__EXERCISE DESCRIPTION__:
Print the listing in its entirety and exactly, leaving out images.

--- start ---

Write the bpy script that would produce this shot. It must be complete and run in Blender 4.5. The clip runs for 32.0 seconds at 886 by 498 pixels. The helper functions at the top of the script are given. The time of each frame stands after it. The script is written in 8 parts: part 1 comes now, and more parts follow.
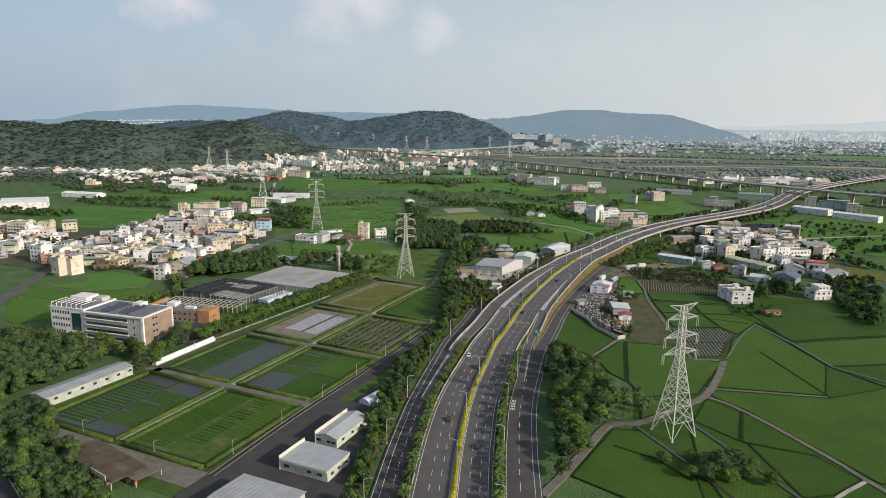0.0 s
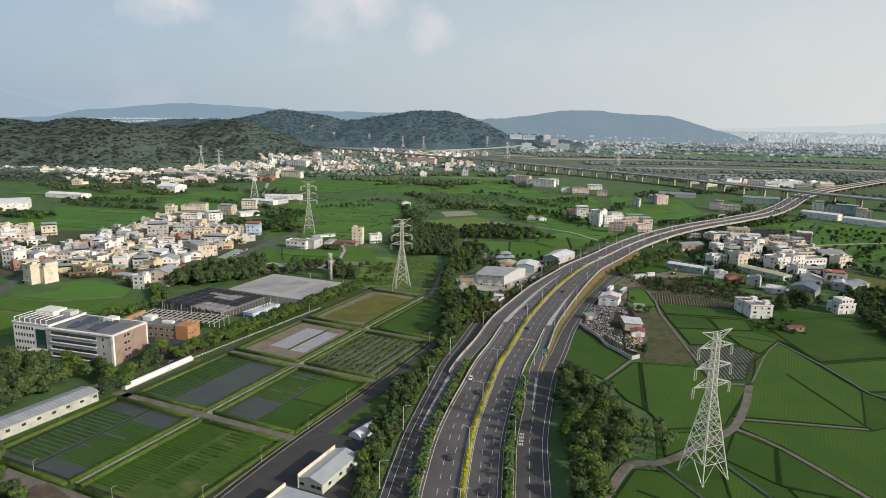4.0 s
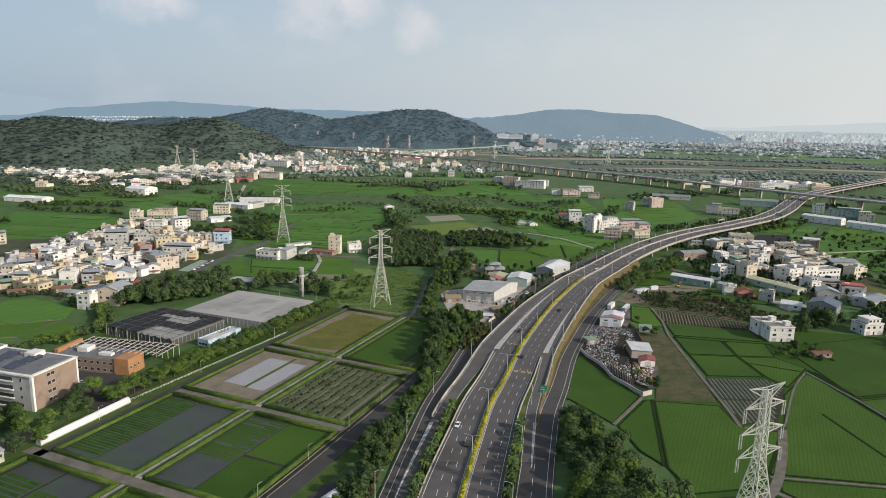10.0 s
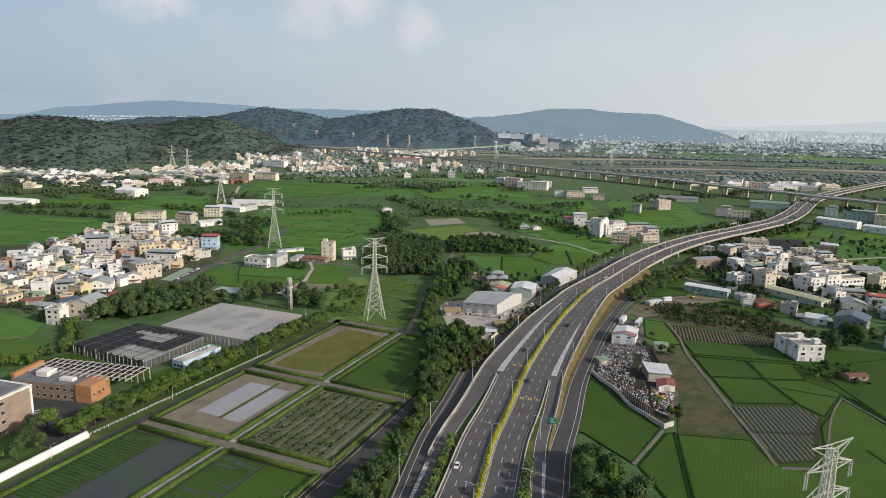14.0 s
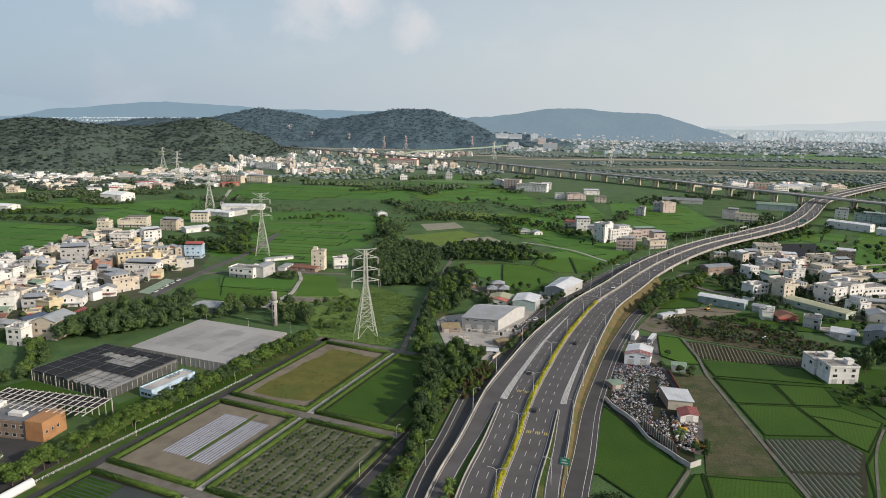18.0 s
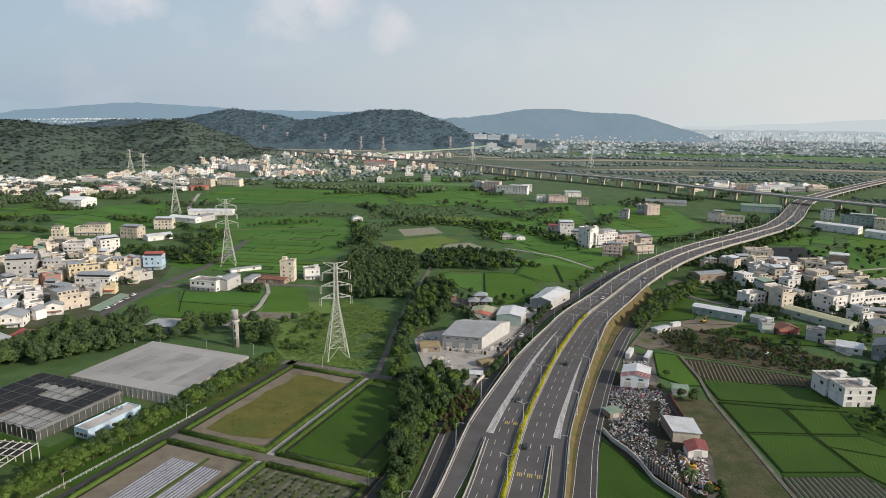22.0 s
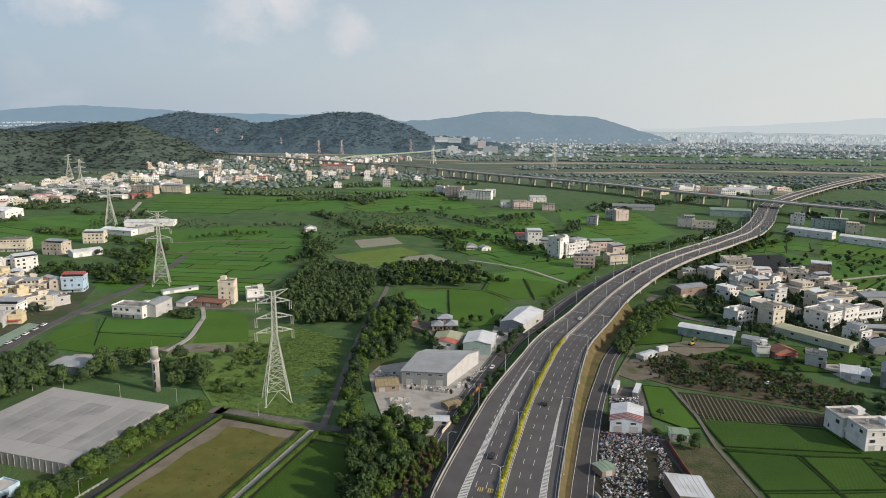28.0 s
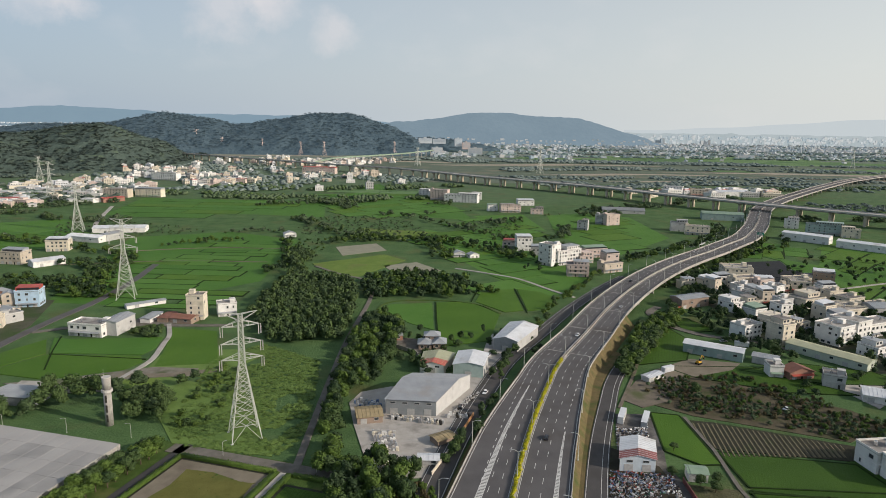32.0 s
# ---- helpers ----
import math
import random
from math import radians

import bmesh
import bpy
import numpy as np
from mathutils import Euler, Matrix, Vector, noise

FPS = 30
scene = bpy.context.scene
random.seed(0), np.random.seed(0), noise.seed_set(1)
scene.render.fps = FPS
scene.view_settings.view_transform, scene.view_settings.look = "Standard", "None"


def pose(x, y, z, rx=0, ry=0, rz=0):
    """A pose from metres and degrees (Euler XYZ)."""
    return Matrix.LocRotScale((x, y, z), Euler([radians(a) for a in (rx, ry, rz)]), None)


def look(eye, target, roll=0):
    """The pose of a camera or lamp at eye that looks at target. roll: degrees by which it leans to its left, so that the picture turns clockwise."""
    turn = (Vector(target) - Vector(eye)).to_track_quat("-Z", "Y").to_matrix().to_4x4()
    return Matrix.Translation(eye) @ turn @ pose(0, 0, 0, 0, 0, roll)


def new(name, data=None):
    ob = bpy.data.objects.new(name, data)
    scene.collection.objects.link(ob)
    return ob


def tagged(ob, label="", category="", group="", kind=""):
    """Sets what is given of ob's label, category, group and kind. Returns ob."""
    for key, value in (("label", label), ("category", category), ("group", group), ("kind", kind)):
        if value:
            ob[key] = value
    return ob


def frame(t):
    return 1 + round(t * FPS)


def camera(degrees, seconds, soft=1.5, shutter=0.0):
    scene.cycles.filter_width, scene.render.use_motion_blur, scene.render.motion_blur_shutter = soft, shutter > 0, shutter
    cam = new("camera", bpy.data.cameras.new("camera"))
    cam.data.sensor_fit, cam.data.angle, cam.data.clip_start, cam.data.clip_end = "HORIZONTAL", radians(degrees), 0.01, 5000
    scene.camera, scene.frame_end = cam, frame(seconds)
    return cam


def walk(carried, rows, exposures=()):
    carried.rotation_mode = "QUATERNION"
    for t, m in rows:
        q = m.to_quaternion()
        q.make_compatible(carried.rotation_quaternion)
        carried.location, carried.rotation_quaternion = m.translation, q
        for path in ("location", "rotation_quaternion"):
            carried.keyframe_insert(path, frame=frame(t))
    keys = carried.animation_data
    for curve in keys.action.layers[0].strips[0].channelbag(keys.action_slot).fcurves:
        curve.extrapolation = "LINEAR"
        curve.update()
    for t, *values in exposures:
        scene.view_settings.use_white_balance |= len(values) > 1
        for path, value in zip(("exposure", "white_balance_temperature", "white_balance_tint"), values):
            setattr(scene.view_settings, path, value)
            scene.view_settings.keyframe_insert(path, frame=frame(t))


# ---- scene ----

--- end ---

__CORRECT OUTPUT__:
Write the bpy script that would produce this shot. It must be complete and run in Blender 4.5. The clip runs for 32.0 seconds at 886 by 498 pixels. The helper functions at the top of the script are given. The time of each frame stands after it. The script is written in 8 parts: part 1 comes now, and more parts follow.
0.0 s
4.0 s
10.0 s
14.0 s
18.0 s
22.0 s
28.0 s
32.0 s
# ---- helpers ----
import math
import random
from math import radians

import bmesh
import bpy
import numpy as np
from mathutils import Euler, Matrix, Vector, noise

FPS = 30
scene = bpy.context.scene
random.seed(0), np.random.seed(0), noise.seed_set(1)
scene.render.fps = FPS
scene.view_settings.view_transform, scene.view_settings.look = "Standard", "None"


def pose(x, y, z, rx=0, ry=0, rz=0):
    """A pose from metres and degrees (Euler XYZ)."""
    return Matrix.LocRotScale((x, y, z), Euler([radians(a) for a in (rx, ry, rz)]), None)


def look(eye, target, roll=0):
    """The pose of a camera or lamp at eye that looks at target. roll: degrees by which it leans to its left, so that the picture turns clockwise."""
    turn = (Vector(target) - Vector(eye)).to_track_quat("-Z", "Y").to_matrix().to_4x4()
    return Matrix.Translation(eye) @ turn @ pose(0, 0, 0, 0, 0, roll)


def new(name, data=None):
    ob = bpy.data.objects.new(name, data)
    scene.collection.objects.link(ob)
    return ob


def tagged(ob, label="", category="", group="", kind=""):
    """Sets what is given of ob's label, category, group and kind. Returns ob."""
    for key, value in (("label", label), ("category", category), ("group", group), ("kind", kind)):
        if value:
            ob[key] = value
    return ob


def frame(t):
    return 1 + round(t * FPS)


def camera(degrees, seconds, soft=1.5, shutter=0.0):
    scene.cycles.filter_width, scene.render.use_motion_blur, scene.render.motion_blur_shutter = soft, shutter > 0, shutter
    cam = new("camera", bpy.data.cameras.new("camera"))
    cam.data.sensor_fit, cam.data.angle, cam.data.clip_start, cam.data.clip_end = "HORIZONTAL", radians(degrees), 0.01, 5000
    scene.camera, scene.frame_end = cam, frame(seconds)
    return cam


def walk(carried, rows, exposures=()):
    carried.rotation_mode = "QUATERNION"
    for t, m in rows:
        q = m.to_quaternion()
        q.make_compatible(carried.rotation_quaternion)
        carried.location, carried.rotation_quaternion = m.translation, q
        for path in ("location", "rotation_quaternion"):
            carried.keyframe_insert(path, frame=frame(t))
    keys = carried.animation_data
    for curve in keys.action.layers[0].strips[0].channelbag(keys.action_slot).fcurves:
        curve.extrapolation = "LINEAR"
        curve.update()
    for t, *values in exposures:
        scene.view_settings.use_white_balance |= len(values) > 1
        for path, value in zip(("exposure", "white_balance_temperature", "white_balance_tint"), values):
            setattr(scene.view_settings, path, value)
            scene.view_settings.keyframe_insert(path, frame=frame(t))


# ---- scene ----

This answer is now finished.